**THE RECORDS**

◆ ◆ ◆

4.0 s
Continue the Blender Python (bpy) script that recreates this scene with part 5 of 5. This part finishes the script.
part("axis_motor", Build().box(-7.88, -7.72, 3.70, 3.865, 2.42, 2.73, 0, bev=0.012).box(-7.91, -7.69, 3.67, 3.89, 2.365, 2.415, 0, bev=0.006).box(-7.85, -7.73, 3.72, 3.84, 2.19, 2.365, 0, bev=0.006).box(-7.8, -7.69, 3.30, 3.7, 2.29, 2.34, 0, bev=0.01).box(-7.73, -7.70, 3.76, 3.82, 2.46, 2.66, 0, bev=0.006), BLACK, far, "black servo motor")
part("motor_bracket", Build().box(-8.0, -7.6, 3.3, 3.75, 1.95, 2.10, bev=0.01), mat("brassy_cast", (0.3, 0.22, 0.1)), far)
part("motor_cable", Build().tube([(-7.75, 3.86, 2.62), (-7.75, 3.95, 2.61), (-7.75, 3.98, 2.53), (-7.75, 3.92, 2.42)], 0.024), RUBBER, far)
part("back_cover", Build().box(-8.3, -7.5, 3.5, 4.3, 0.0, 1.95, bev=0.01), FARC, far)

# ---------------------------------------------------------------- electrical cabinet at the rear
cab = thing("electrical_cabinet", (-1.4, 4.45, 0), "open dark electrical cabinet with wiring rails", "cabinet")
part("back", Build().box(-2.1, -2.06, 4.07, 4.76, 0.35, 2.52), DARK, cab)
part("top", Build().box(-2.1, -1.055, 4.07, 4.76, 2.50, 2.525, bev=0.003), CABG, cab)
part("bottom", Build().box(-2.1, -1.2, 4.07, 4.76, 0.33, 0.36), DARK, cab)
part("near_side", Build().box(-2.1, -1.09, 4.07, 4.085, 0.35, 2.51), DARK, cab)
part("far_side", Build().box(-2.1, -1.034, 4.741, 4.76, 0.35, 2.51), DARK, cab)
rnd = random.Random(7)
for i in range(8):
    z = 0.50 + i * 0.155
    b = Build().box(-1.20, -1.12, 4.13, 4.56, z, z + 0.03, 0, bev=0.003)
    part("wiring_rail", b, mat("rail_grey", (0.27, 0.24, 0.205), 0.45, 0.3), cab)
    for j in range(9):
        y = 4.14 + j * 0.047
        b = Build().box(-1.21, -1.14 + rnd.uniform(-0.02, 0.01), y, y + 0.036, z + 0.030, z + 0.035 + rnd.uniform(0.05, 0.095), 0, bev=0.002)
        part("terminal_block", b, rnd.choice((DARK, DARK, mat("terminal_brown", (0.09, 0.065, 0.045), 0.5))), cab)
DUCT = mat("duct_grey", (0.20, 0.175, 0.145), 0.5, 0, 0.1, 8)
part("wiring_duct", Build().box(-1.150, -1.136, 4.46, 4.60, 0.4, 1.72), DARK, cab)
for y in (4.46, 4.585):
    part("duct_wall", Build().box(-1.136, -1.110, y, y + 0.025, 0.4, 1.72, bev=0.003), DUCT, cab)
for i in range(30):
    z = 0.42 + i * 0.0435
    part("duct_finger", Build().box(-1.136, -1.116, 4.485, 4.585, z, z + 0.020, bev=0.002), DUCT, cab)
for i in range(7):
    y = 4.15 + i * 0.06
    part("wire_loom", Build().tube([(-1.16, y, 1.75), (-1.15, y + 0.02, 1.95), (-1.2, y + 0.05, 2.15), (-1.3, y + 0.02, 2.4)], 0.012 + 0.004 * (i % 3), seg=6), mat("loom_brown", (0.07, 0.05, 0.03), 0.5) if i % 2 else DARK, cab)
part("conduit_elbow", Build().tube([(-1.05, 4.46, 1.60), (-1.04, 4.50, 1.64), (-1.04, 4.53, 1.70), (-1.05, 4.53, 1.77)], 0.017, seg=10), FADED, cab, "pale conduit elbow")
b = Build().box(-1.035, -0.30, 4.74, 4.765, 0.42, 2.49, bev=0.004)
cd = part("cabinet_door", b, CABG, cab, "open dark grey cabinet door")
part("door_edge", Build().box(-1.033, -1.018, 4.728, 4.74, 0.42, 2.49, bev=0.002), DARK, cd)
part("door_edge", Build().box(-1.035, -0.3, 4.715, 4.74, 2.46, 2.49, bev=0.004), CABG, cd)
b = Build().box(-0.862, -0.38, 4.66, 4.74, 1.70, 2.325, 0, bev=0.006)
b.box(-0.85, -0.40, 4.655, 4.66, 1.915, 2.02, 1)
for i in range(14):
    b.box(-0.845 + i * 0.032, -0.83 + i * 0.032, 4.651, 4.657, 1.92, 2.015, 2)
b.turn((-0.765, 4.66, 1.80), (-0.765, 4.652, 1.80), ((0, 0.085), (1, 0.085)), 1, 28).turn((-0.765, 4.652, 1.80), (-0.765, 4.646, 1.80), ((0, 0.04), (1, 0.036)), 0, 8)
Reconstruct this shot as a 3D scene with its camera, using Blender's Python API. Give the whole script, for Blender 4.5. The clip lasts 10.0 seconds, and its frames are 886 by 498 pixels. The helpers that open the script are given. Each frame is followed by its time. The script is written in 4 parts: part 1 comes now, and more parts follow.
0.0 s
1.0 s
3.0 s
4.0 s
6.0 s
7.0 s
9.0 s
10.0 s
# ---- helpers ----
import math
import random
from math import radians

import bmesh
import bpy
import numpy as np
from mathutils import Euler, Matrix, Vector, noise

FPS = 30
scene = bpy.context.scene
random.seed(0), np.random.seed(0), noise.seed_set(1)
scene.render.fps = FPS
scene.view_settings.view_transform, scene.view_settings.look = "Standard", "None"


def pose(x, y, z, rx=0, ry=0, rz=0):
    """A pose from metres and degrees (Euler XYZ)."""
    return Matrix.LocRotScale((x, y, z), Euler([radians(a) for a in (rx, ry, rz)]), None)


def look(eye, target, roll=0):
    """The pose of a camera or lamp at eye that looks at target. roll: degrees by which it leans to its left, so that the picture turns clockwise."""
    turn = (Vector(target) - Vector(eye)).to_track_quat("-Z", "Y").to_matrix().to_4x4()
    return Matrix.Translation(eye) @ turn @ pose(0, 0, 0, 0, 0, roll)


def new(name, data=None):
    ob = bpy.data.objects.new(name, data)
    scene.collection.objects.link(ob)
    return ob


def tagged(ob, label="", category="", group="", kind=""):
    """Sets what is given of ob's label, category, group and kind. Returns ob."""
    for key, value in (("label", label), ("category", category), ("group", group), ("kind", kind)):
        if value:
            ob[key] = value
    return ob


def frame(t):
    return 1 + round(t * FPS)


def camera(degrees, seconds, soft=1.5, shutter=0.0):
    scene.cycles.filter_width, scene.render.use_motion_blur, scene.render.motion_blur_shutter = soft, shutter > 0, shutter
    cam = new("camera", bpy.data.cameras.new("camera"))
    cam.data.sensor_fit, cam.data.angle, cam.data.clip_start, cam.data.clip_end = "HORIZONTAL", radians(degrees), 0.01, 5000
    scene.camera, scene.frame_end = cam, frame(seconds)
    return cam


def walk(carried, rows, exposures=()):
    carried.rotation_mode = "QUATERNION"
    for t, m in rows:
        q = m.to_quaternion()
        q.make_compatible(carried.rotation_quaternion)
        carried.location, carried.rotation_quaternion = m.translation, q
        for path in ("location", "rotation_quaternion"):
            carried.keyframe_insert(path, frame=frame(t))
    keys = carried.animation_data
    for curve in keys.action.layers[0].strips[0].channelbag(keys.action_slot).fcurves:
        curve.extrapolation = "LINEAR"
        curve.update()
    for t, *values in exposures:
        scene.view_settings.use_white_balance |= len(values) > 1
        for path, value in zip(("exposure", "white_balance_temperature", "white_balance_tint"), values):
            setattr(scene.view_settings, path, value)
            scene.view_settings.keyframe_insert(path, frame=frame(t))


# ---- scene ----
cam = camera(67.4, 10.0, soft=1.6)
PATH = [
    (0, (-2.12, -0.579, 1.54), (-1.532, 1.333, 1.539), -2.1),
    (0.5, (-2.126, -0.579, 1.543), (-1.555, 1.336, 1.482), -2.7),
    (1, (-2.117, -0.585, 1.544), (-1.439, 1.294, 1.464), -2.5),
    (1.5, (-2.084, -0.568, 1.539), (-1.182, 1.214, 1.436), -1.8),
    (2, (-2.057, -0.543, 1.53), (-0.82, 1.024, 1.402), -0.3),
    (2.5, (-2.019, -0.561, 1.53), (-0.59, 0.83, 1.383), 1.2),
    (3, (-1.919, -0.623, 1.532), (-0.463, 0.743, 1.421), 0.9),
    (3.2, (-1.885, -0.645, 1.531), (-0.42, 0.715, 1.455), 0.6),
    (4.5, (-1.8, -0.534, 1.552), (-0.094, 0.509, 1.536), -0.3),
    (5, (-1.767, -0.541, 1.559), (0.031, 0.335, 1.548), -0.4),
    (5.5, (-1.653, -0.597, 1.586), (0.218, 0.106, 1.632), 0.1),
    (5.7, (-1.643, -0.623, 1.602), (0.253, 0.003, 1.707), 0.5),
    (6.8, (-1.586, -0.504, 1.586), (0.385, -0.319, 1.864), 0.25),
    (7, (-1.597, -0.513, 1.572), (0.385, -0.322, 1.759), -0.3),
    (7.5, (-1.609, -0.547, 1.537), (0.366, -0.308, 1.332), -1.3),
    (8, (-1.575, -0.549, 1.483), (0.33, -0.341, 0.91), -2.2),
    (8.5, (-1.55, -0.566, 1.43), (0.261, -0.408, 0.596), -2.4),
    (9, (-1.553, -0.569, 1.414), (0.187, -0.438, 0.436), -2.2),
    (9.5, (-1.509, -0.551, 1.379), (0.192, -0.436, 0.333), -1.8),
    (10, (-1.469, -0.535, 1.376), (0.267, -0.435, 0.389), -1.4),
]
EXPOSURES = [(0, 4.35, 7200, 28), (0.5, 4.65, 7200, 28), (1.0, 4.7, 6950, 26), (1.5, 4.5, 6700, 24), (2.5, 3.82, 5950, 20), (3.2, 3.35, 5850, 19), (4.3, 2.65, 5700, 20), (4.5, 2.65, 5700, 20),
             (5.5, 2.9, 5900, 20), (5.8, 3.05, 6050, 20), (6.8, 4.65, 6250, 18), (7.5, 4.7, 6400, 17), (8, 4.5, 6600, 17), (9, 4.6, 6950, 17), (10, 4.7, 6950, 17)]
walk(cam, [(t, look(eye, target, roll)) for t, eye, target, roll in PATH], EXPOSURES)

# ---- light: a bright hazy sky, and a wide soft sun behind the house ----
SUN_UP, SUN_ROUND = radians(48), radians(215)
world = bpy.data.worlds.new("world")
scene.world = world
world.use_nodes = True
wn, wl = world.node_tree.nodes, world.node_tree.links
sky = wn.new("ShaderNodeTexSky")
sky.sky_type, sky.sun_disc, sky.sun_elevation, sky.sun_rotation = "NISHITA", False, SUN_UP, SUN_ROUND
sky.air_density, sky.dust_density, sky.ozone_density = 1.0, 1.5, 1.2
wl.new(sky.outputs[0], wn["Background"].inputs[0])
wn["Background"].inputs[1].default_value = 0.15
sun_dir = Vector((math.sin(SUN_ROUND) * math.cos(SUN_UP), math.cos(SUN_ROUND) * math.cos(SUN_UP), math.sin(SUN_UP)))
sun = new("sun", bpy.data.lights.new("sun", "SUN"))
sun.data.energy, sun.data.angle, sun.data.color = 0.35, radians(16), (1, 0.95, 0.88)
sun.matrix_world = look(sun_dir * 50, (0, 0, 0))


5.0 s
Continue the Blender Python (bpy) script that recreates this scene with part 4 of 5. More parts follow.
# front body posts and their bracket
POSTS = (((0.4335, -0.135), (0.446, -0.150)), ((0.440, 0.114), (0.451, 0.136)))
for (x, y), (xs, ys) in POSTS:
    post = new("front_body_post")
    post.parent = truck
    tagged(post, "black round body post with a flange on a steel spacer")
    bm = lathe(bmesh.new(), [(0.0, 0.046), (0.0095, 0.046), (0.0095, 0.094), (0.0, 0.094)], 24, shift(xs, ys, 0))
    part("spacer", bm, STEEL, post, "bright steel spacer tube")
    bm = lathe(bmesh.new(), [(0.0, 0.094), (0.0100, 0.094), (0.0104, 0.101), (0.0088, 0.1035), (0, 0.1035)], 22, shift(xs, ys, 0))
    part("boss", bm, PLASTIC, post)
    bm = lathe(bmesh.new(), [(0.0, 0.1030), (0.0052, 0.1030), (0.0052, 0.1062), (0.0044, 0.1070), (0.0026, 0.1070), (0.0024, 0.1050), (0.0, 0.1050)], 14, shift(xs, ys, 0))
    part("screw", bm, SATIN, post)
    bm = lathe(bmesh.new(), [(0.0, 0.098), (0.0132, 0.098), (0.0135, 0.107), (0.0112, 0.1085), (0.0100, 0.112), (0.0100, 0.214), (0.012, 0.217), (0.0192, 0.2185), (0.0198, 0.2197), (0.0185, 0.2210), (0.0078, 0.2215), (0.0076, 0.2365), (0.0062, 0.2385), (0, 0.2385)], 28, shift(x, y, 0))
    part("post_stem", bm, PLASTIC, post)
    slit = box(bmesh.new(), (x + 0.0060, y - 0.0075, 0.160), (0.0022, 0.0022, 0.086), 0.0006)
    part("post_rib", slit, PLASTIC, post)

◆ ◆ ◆

**TASK DETAILS**
State the number of lines in the preceding entries that include the word "values". Provide nothing else.

**WORKED SOLUTION**
3